Onderzoek naar schaduwverlies bij een zonnepaneleninstallatie zorgt voor een verbeterde opbrengstberekening

Merijn
Wuyts
  • Thomas
    Raets

De invloed van schaduw is een zeer belangrijke factor bij het dimensioneren van een fotovoltaïsche installatie. Tot dusver was er weinig onderzoek naar die schaduwinvloed. Merijn Wuyts en Thomas Raets, beiden masterstudent Industriële Wetenschappen van de KU Leuven brachten daar verandering in. Ze ontwikkelden een tool waarmee de installateurs van zonnepanelen het schaduwverlies voor residentiële PV-installaties snel en nauwkeurig kunnen berekenen wat voor zowel klant als installateur voordelen biedt.

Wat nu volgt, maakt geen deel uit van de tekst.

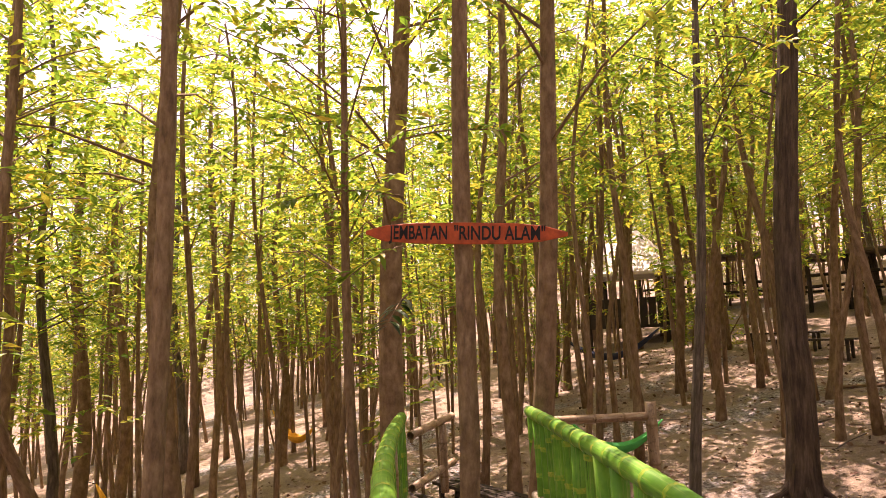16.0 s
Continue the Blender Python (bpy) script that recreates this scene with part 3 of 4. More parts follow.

De huidige klimaatproblematiek zorgt voor een toevlucht naar alternatieve energiebronnen. Residentiële PV-installaties hebben reeds bewezen dat ze hierin een belangrijke rol spelen. Het is van essentieel belang dat de installaties nauwkeurig gedimensioneerd worden: de juiste installatie met een correcte opbrengst bij de juiste woning.

Schaduw heeft een grote invloed op het resultaat van de opbrengstberekening, maar in het verleden werkte men met een schatting zonder degelijke onderbouwing. Er was maar weinig of niets voor handen om het verlies van schaduw op de opbrengst te bepalen. Een wetenschappelijk onderbouwde en gebruiksvriendelijke tool zou dit probleem kunnen verhelpen.

Dimensioneren van een zonnepaneleninstallatie

Het is logisch dat schaduw van bijvoorbeeld bomen of een schouw een negatief effect heeft op de opbrengst van de zonnepanelen. De grootte van deze verliezen bepalen, is tegelijk heel belangrijk, maar moeilijk.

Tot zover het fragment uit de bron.